Getting rid of the water
I see three ways to get rid of that water.
Boil until water evaporates
Energy-hungry process. I'm a kind of environmental-crazy dude, so that's not an option.
Filtering
While boring, that could be an efficient option, if at all possible. It seems calcium acetate is soluble in water. Is there a way to filter it out without expensive equipment, or even at all?
Electrolysis
Energy-hungry as well, but I have a spare solar panel that produces 6 or 12V and anything between 0 and 4W, so that energy comes for free (albeit quite slowly in Belgium).
Thunderstorm it!
No matter how feasible are the other options, I'm here to experiment, so I'd love to do some electrolysis :) I got time anyway!
Constraints
I have very little knowledge of chemistry (but eager to learn!), and no equipment at all, except for household items.

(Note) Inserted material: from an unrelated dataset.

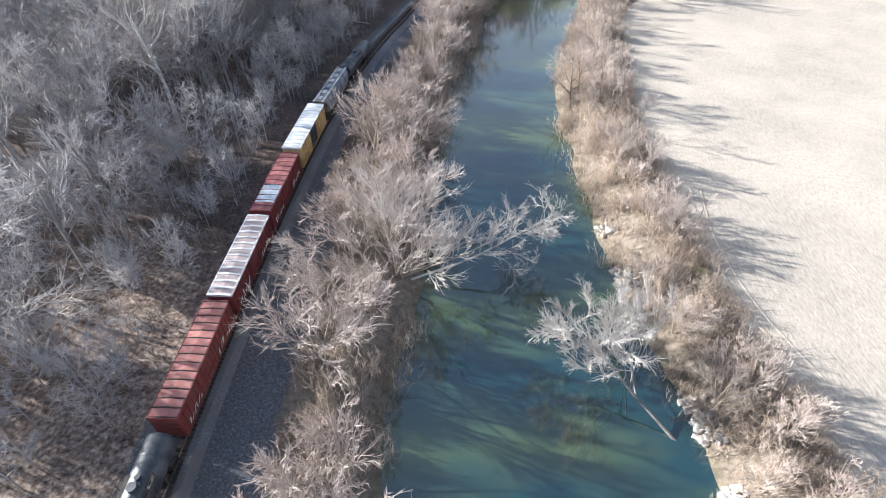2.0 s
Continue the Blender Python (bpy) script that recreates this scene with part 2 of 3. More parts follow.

Also, this experiment would take place in living space (probably in my room), so it should be safe to do (e.g. do not produce chlorine gas or other nasty products). And if it's not smelly, it's even better :)
How I would do it
I'll need:
- container: a drinking glass should suffice
- anode
- cathode
- some electrolyte in the water
- electricity: the solar panel will provide what's needed
- time: we all have a pool of that in our life
I still need the anode, cathode and electrolyte. And also, I'd love to understand the process that takes place.
In my younger age, I used copper wire as both anode and cathode, table salt as electrolyte, and it would produce tiny bubbles on one end of the wire, and go green on the other end (do I remember properly?).
In this experiment though, the context is a little different:
- I need to "dissolve" a lot of water, so just a copper wire won't be enough
- It seems that using NaCl as electrolyte produces chlorine gas instead of oxygen, that's pretty bad
Choosing the electrolyte
Since I cooked the egg in vinegar, I'll probably have some acetic acid left in the water. Would that be a good enough electrolyte? Alternatively, I have baking soda readily available, but that would produce other salts when reacting with the remaining acetic acid...
Choosing the anode and cathode
I'm lost here. First and foremost, I remember my copper wire going green when doing electrolysis. Does that mean I'll "consume" my anode/cathode while doing the electrolysis? That sounds pretty expensive. Also, I'll have to separate calcium acetate from copper oxyde afterwards...
Questions
- is the above reflection correct at all?
- what's the best choice for electrolyte and anode/cathode materials
- what's the exact reaction taking place?
- any other way to isolate that calcium acetate?